Thursday, 10 March 2016

Bram Stoker's Dracula (1992)

"See the amazing cinematograph- the wonder of modern civilisation."

Francis Ford Coppola gives us a lush, gorgeous Dracula. While the film doesn't entirely work- it's bloated and over-detailed- I'd actually blame the source material rather than this excellently made film which, in spite of what is often said and in spite of some obvious and welcome homages to James Whale's 1931 film, is if anything a little too faithful to the novel.

The casting is full of big names, although an oddity is that very few of the big names are using their own native accents in one way or another. Gary Oldman is a splendid Dracula, while Winona Ryder- who, it being the early '90s, had to appear in this film- is well cast as the sexually repressed and innocent Mina, whose repressed desires are soon teased out. Keanu Reeves as Jonathan Harker is, as ever, Ted, while Anthony Hopkins is a convincing and amusing Van Helsing.
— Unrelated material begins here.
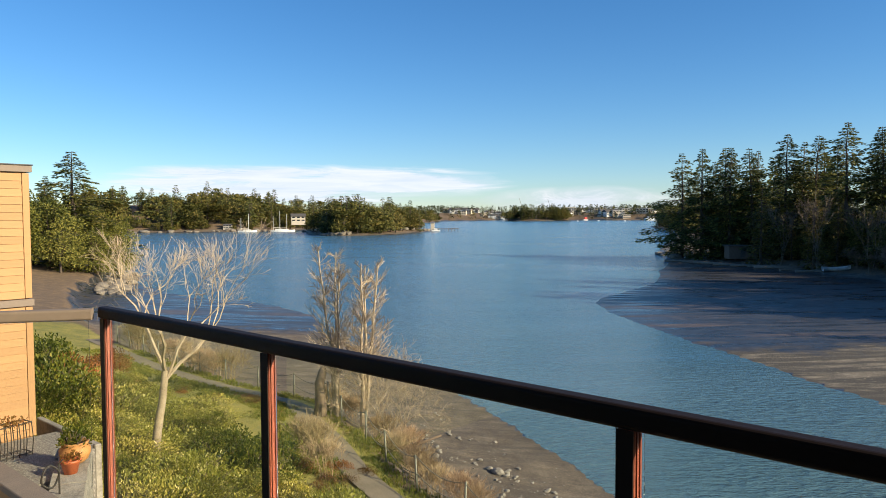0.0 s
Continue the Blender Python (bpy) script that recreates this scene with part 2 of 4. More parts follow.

The film makes explicit what is implicit in the novel: it's all a metaphor for sex and sexuality, as numerous scenes make clear with vampirism always portrayed in an obviously sexualised manner. Another nice touch is that all narration us epistolary in nature, paralleling the firm and structure of Stoker's novel. But Coppola also adds a prologue in which Vlad the Impaler turns against God and (in a process not entirely clear) towards vampirism after the Juliet-like suicide of his wife, who thought him dead. In lesser hands this would have been corny and embarrassing, but Coppola makes it work.

The direction is beautiful: I love the change in texture and camerawork during the cinematograph scenes. The only real criticism I can find is Richard E. grant phoning in his performance; the film is beautifully made and bloated only because Coppola is clearly such a huge Dracula fanboy, something I'm well prepared to indulge.